Barcelona are in meltdown. Not only have they lost top spot in LaLiga to rivals Real Madrid having sacked Ernesto Valverde but new boss Quique Setien must deal with the fallout as his star man and Director of Football clash.
Lionel Messi did not take kindly to Eric Abidal speaking publicly about the club’s troubles this season and was quick to call him out. In an interview with Catalan newspaper Sport on Tuesday, the Frenchman claimed: “Lots of players were not satisfied [with Valverde] and nor did they work a lot.
“There was also an issue of internal communication. The relationship manager-dressing room has always been good but there are things, as a former player, I can smell. I told the club what I thought and that [I thought] a decision had to be made.”
Messi snapped back via Instagram: “I honestly don't like doing these things but I think everyone has to be responsible for their tasks and take care of their decisions. The players [have to be responsible for] what happens on the pitch and we are the first to recognize it when we did not do things well.
"Those responsible off the pitch must also assume their responsibilities and above all take responsibility for their decisions. I think when he [Abidal] talks about players, he has to give names because if not he is tarnishing everyone and fueling speculation that is not true."
All is not well at Camp Nou.
“There wasn't much time between the interview coming out and Messi reacting to it, he was on it like a flash,” Football journalist Rik Sharma, who is based in Spain covering Barcelona, told The Sportsman. “In that brief period, it seemed interesting and not altogether surprising, because for a while it's been known Valverde wasn't pushing the players to work hard.”
Messi is not known for making statements, he much prefers to do his talking on the pitch and so it has come as a major shock in Catalonia. “He even acknowledged that in his post in the first line,” Sharma explains of the Barca talisman’s reserved approach.

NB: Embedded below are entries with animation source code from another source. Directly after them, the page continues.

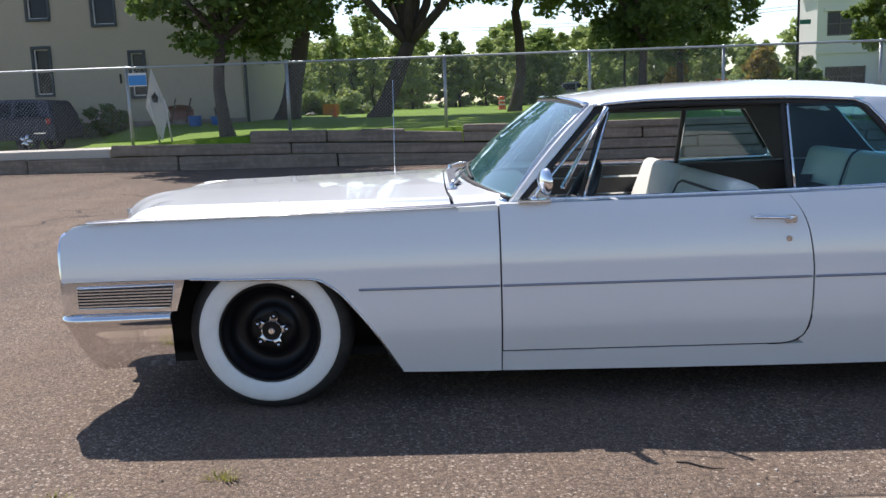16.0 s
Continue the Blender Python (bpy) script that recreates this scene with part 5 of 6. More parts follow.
# smooth rounded nose
nose = [(TX + 0.02, 6.46), (TX + 0.02, 5.62), (TX + 0.10, 5.34), (TX + 0.30, 5.20), (TX + 2.2, 5.20), (TX + 2.4, 5.34), (TX + 2.48, 5.62), (TX + 2.48, 6.46)]
v, f = sheet(lambda u, w: (*nose[min(7, int(round(u * 7)))], lerp(1.33, 3.42, w)), 7, 6, (0, -1, 0))
thick(raw("trailer_nose", v, f, M_TRAILER, trailer, "smooth dull aluminium nose", angle=50), 0.04)
post_y = [15.90] + [14.89 - 0.752 * k for k in range(12)]
n_post = len(post_y)
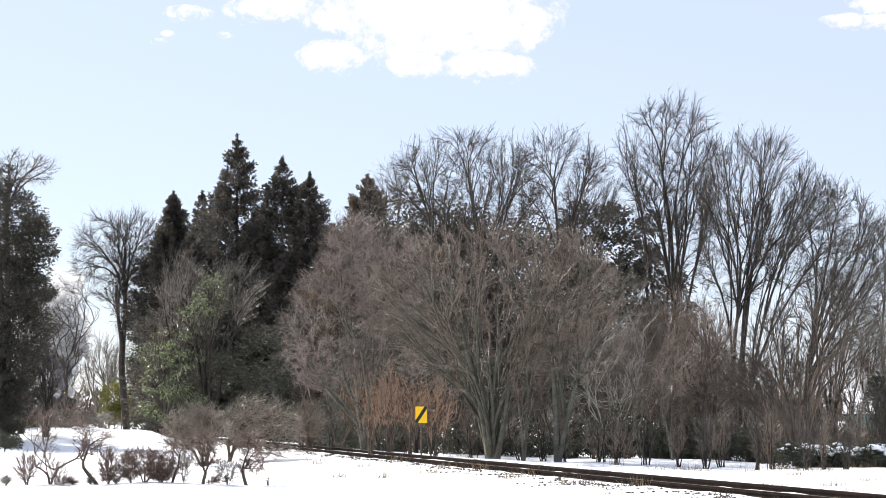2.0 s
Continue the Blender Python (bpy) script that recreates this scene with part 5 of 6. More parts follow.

“It was a surprise that he hit out publicly at Abidal, a former club legend and his former team-mate, but not that he was upset. There's been something brewing with Messi for a little while, with Barcelona in general. It's not a well-run club."

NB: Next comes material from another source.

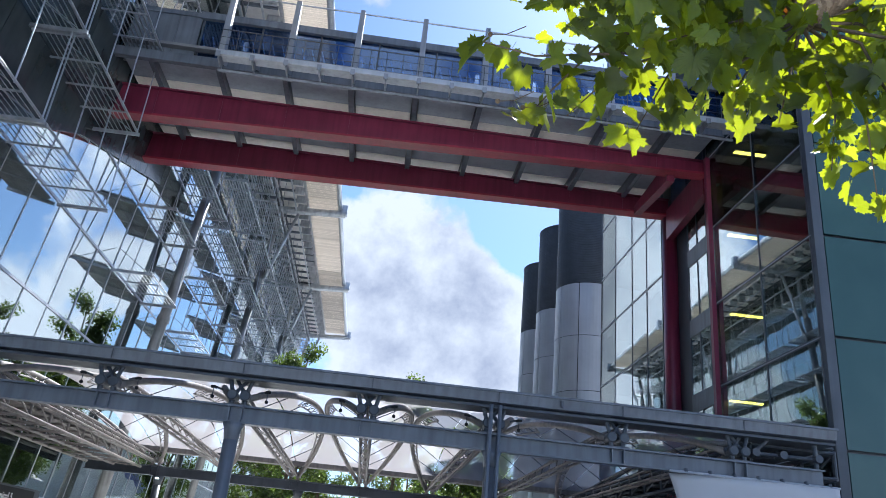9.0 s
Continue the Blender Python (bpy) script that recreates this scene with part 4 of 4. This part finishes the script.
for way, n, spread in SPRAYS:
    n = round(n * (1.8 if way[-1][0] > 0.6 or way[-1][1] > 0.85 else 1.5))
    pts = [KNOT if way[0][1] < 1.09 else at(0.80, 1.13)] + [at(*w) for w in way]
    part("twig", tubes([(pts, [0.014 - 0.011 * i / (len(pts) - 1) for i in range(len(pts))])], 6), TWIG, plane, smooth=True)
    for i in range(n):
        s = (0.28 + 0.72 * (i + leaf_rng.random()) / n) * (len(pts) - 1)
        k = min(len(pts) - 2, int(s))
        base = pts[k].lerp(pts[k + 1], s - k)
        p = base + Vector((leaf_rng.uniform(-1.5, 1.5) * spread, leaf_rng.uniform(-1.8, 1.8) * spread, leaf_rng.uniform(-1.4, 1.0) * spread))
        m = Matrix.Translation(p) @ Euler((radians(leaf_rng.gauss(-48, 28)), radians(leaf_rng.gauss(0, 28)), leaf_rng.uniform(0, math.tau))).to_matrix().to_4x4() @ Matrix.Scale(leaf_rng.uniform(0.62, 1.15), 4)
        me = leaf_rng.choice(leaf_meshes)
        if count < 300:
            ob = shared("leaf", me, plane, m)
        else:
            v = [spare.verts.new(m @ q.co) for q in me.vertices]
            for f in me.polygons:
                spare.faces.new([v[j] for j in f.vertices])
        count += 1
# leaf clusters added towards the sun, partly out of view, to shade the low branches
for centre, size, n in (((1.85, 5.9, 7.55), (0.42, 0.4, 0.28), 330), ((2.3, 5.8, 7.7), (0.35, 0.3, 0.2), 110), ((1.28, 4.2, 5.66), (0.18, 0.2, 0.13), 50), ((1.7, 4.6, 7.6), (0.5, 0.5, 0.3), 60)):
    for i in range(n):
        p = Vector(centre) + Vector([leaf_rng.gauss(0, s) for s in size])
        m = Matrix.Translation(p) @ Euler((radians(leaf_rng.gauss(-30, 28)), radians(leaf_rng.gauss(0, 28)), leaf_rng.uniform(0, math.tau))).to_matrix().to_4x4()
        me = leaf_rng.choice(leaf_meshes)
        v = [spare.verts.new(m @ q.co) for q in me.vertices]
        for f in me.polygons:
            spare.faces.new([v[j] for j in f.vertices])
    part("twig", tubes([([(3.85, 3.55, 6.9), Vector(centre) + Vector((0.2, -0.2, -0.2)), centre], [0.04, 0.02, 0.008])], 6), TWIG, plane, smooth=True)
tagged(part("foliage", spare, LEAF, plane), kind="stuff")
# seed balls on thin stalks, and a dead orange leaf by the knot
for u, v, d in ((0.125, 0.705, 3.45), (0.165, 0.70, 3.45), (0.105, 0.83, 3.4)):
    c = at(u, v, d)
    part("seed_ball", tubes([([c + Vector((0, 0, 0.014 * math.cos(k * math.pi / 6))) for k in range(7)], [max(0.001, 0.014 * math.sin(k * math.pi / 6)) for k in range(7)])], 8), TWIG, plane)
    part("stalk", tubes([([c, c + Vector((0.09, 0.02, 0.03)), c + Vector((0.2, 0.04, 0.12))], 0.003)], 5), TWIG, plane)
DEAD = leaf_material("dead leaf", (0.30, 0.10, 0.02), (0.6, 0.18, 0.02), 0.4)
dead = leaf_meshes[0].copy()
dead.materials.clear()
dead.materials.append(DEAD)
d = shared("leaf", dead, plane, Matrix.Translation(KNOT + Vector((-0.1, -0.05, 0.06))) @ Euler((1.2, 0.3, 2.0)).to_matrix().to_4x4() @ Matrix.Scale(0.6, 4))
d["label"] = "withered orange leaf"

Though Messi and Abidal have not clashed before, it seems the number 10's frustration reached boiling point as he took to social media. “There hadn't been anything notable in particular (in the past) but Messi might not have been happy with the club's failed pursuit of Neymar. He was heavily pushing for the Brazilian's return and may think Abidal and Co didn't do enough to get him back from Paris.”
While Messi has obviously looked to pour cold water on the flames of any potential crisis, many fans will accept and even agree with the gist of Abidal’s recent comments.

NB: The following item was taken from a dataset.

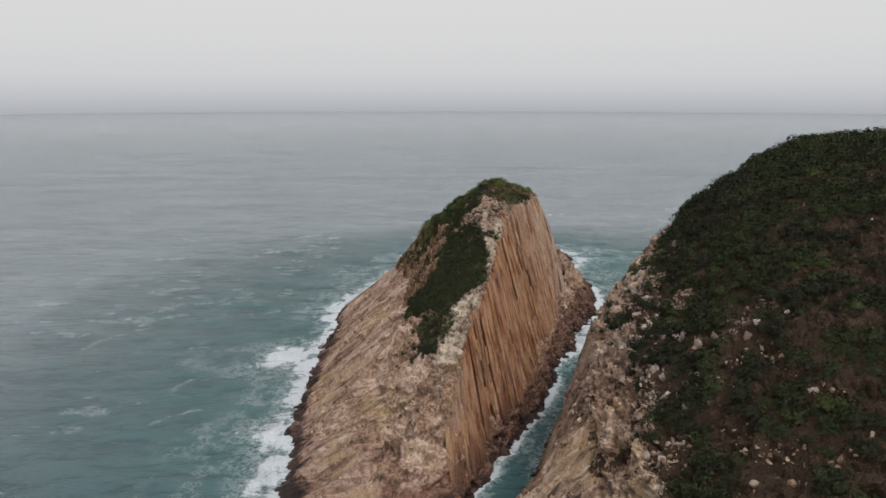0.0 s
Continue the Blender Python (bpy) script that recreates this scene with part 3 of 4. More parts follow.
def face_line(y, extra=0.0, out=0.0):
    """Top and foot of the column that breaks the cliff's edge at y."""
    yb = y - extra - float(np.interp(y, (160, 220, 290, 350), (10, 13, 22, 24)))
    top = np.array([float(table(ST, EDGE_X, y)), y, float(table(ST, EDGE_Z, y))])
    if y > 305:
        for _ in range(14):
            yb = 0.6 * yb + 0.4 * (y - extra - 0.6 * (top[2] - float(table(ST, FOOT_Z, yb))))
    foot = np.array([float(table(ST, FOOT_X, yb)), yb, float(table(ST, FOOT_Z, yb))])
    return top + np.array([out, 0, 0]), foot + np.array([out, 0, 0])


rng = np.random.default_rng(7)
y, step = 161.0, 0.0
columns = []
while y < 356:
    if rng.uniform() < 0.2:
        step = rng.uniform(-0.95, 0.8)
    top, foot = face_line(y, rng.normal(0, 0.25), -0.25 + step + rng.uniform(-0.42, 0.3) * float(np.interp(y, (250, 290), (1.0, 2.0))))
    along = (top - foot) / np.linalg.norm(top - foot)
    wide = float(np.interp(y, (235, 285), (0.82, 0.95)))
    ragged = float(np.interp(y, (270, 300), (0.0, 1.0)))
    cut = rng.uniform(-1.3, 0.5) - ragged * 5.0 * max(0.0, float(vnoise(np.array([[y, 0.0, 0.0]]), 5.0, 61)[0]))
    columns.append((top + along * (cut + 0.4 * step), foot - along * rng.uniform(0.5, 3.0), wide * rng.uniform(0.52, 0.8)))
    y += wide * rng.uniform(0.8, 1.2)
while len(columns) < 300:
    y = rng.uniform(165, 349)
    top, foot = face_line(y, 0.0, rng.uniform(0.0, 0.55))
    a, b = sorted(rng.uniform(0.0, 1.0, 2))
    if b - a < 0.25:
        continue
    columns.append((foot + (top - foot) * b, foot + (top - foot) * a * 0.6, rng.uniform(0.34, 0.52)))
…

“Abidal himself didn't mean to say it in that exact way if you watch the interview, he appears to immediately realise he hasn't expressed himself in the right way,” says Sharma, who works for Sport and Reuters among others.
“I don't think he was wrong to say it though, just naive. What he said was true but it should have been left unspoken instead of adding fuel to the flames. Messi felt under attack already based on some reports so Abidal appearing to give credence to them was the final straw for him.”
Barcelona president Josep Maria Bartomeu is reportedly set to hold talks with Abidal regarding the interview and, as Sharma explains, Messi, the club’s prized asset, will always be right.
“They have sacked staff for less - see Pere Gratacos who was dismissed for daring to suggest Messi wouldn't be as good without Neymar, Iniesta and co. It wouldn't be a shock if Abidal got the axe or walked away himself, but to save face he might just be forced into an apology or clarifying his comments."
In the past, Barca have bounced back from such turmoil. Now though, it seems it could be more difficult. "We saw in 2015 when the club were plunged into crisis that it helped to galvanise the squad and they went on to win the treble. So there's a chance it could catalyse something like that, but that was a better squad.” Sharma admits.
“This [squad] is threadbare, with not even enough players fit for the bench. That side had Neymar and Suárez, who clicked into form just after it all exploded when David Moyes's Real Sociedad beat Barca in January.”
We assume this one isn’t going to go away any time soon.